= Ludmila Dvořáková =

Czech operatic soprano (1923–2015)

Ludmila Dvořáková (11 July 1923 in Kolín – 30 July 2015 in Prague) was a Czech operatic soprano.

==Biography==
Dvořáková studied at the Prague Conservatory. Her operatic debut was in the title role of Katya Kabanova in Ostrava in 1949.
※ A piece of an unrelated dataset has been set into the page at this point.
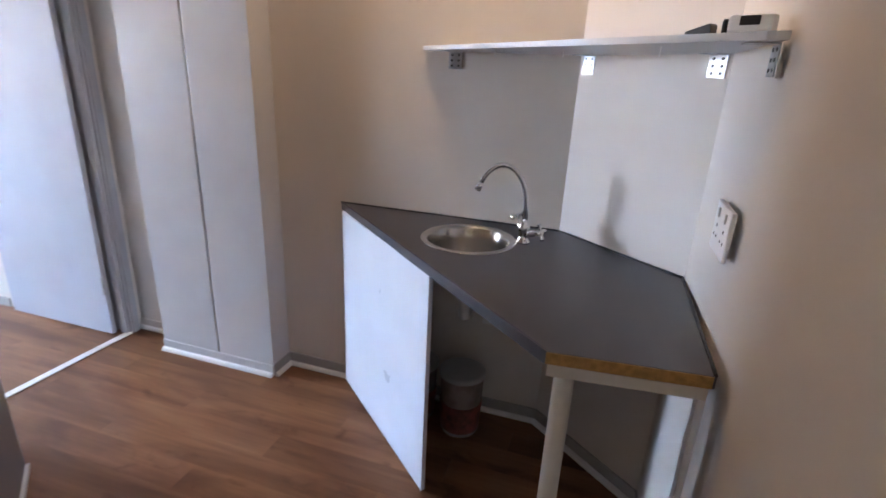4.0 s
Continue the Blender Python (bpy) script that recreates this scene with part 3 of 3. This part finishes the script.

In the early 1950s Dvořáková was engaged in Vienna, and sang Elisabeth in Don Carlos and the Kostelnicka in Jenůfa under Mackerras; in East Berlin she was heard as Octavian in Der Rosenkavalier. Beginning in 1960 she was the dramatic soprano at the Berlin State Opera, and also performed in London, New York, Munich and Paris. Between 1965 and 1971 she sang at Bayreuth, appearing as Gutrune, Venus, Kundry, Ortrud and Brünnhilde, the latter role also being sung the following year under Solti at Covent Garden, with whom she also sang Isolde, a role she later sang under Colin Davis.

Dvořáková sang at prominent opera houses throughout the world, including the Met.

Dvořáková was married to conductor Rudolf Vašata (d. 1982), a pupil of Václav Talich, whom she met in Ostrava and with whom she recorded an LP of Wagner operatic excerpts. She was Gutrune on the Karl Böhm recording of Götterdämmerung in 1967.

Dvořáková was awarded the National Prize of the German Democratic Republic in 1972. She retired in 1985. In 2012 she was awarded the Antonin Dvořák Prize, presented by the Academy of Performing Arts in Prague, Music and Dance Faculty (HAMU) in recognition of individuals who promote and popularise Czech music.

On 30 July 2015, Ludmila Dvořáková died in a fire at her home in Prague.